Review the material line by line. Identify and copy every line that contains the string "this".
# START OF INFORMATION GIVEN
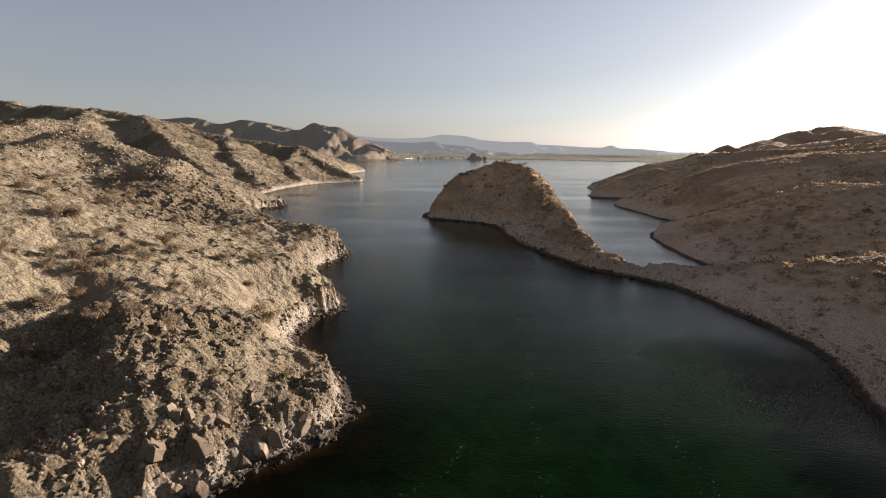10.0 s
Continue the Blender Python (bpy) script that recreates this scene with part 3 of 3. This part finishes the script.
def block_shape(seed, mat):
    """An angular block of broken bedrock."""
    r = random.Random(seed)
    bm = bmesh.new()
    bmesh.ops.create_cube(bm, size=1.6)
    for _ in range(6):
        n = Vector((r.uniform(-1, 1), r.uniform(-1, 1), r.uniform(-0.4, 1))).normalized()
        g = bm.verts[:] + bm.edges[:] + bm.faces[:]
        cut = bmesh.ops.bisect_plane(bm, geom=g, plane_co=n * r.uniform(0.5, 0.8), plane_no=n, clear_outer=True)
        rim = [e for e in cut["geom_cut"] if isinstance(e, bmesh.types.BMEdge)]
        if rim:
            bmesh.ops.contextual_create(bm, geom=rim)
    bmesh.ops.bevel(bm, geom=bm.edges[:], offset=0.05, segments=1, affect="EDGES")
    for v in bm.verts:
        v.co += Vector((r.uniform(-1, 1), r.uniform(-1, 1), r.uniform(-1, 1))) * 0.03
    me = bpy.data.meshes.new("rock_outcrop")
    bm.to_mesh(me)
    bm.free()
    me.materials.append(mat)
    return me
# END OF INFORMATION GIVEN
# START OF INFORMATION GIVEN
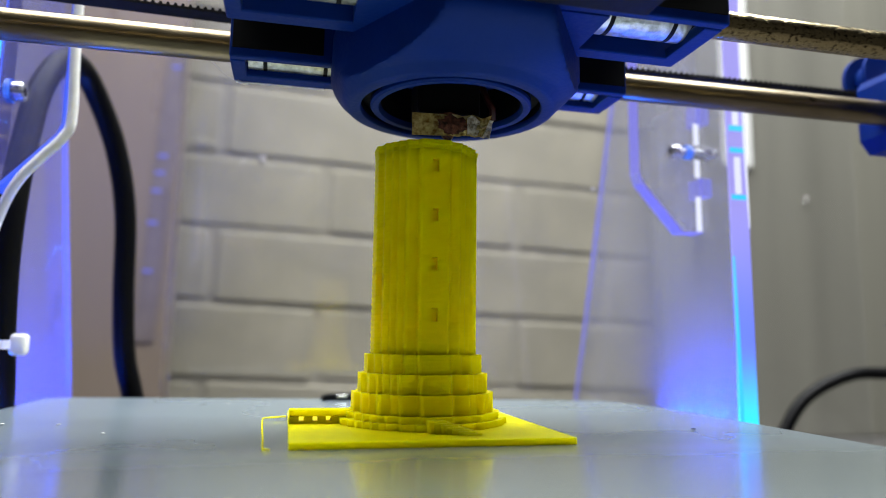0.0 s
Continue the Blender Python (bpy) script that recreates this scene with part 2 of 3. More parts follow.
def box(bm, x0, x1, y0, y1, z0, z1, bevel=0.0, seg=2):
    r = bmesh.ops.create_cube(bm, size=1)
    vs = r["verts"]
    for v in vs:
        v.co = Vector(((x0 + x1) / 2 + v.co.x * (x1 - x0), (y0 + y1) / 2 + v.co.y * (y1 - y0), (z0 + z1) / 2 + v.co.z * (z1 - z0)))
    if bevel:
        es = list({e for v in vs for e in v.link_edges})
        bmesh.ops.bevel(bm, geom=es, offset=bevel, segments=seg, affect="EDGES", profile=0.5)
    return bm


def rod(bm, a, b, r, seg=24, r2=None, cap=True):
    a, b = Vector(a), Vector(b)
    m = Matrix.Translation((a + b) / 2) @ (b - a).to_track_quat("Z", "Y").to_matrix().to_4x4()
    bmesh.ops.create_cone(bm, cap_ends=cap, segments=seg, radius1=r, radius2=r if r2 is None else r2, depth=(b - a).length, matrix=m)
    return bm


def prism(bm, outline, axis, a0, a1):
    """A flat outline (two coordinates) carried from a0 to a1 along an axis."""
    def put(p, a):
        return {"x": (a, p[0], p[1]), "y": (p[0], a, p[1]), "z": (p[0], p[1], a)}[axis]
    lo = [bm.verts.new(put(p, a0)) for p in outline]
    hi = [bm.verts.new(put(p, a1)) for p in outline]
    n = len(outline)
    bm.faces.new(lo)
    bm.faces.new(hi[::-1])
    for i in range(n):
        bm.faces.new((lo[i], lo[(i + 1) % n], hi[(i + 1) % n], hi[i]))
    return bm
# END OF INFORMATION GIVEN
[EXPECTED ANSWER]:
Continue the Blender Python (bpy) script that recreates this scene with part 3 of 3. This part finishes the script.
Continue the Blender Python (bpy) script that recreates this scene with part 2 of 3. More parts follow.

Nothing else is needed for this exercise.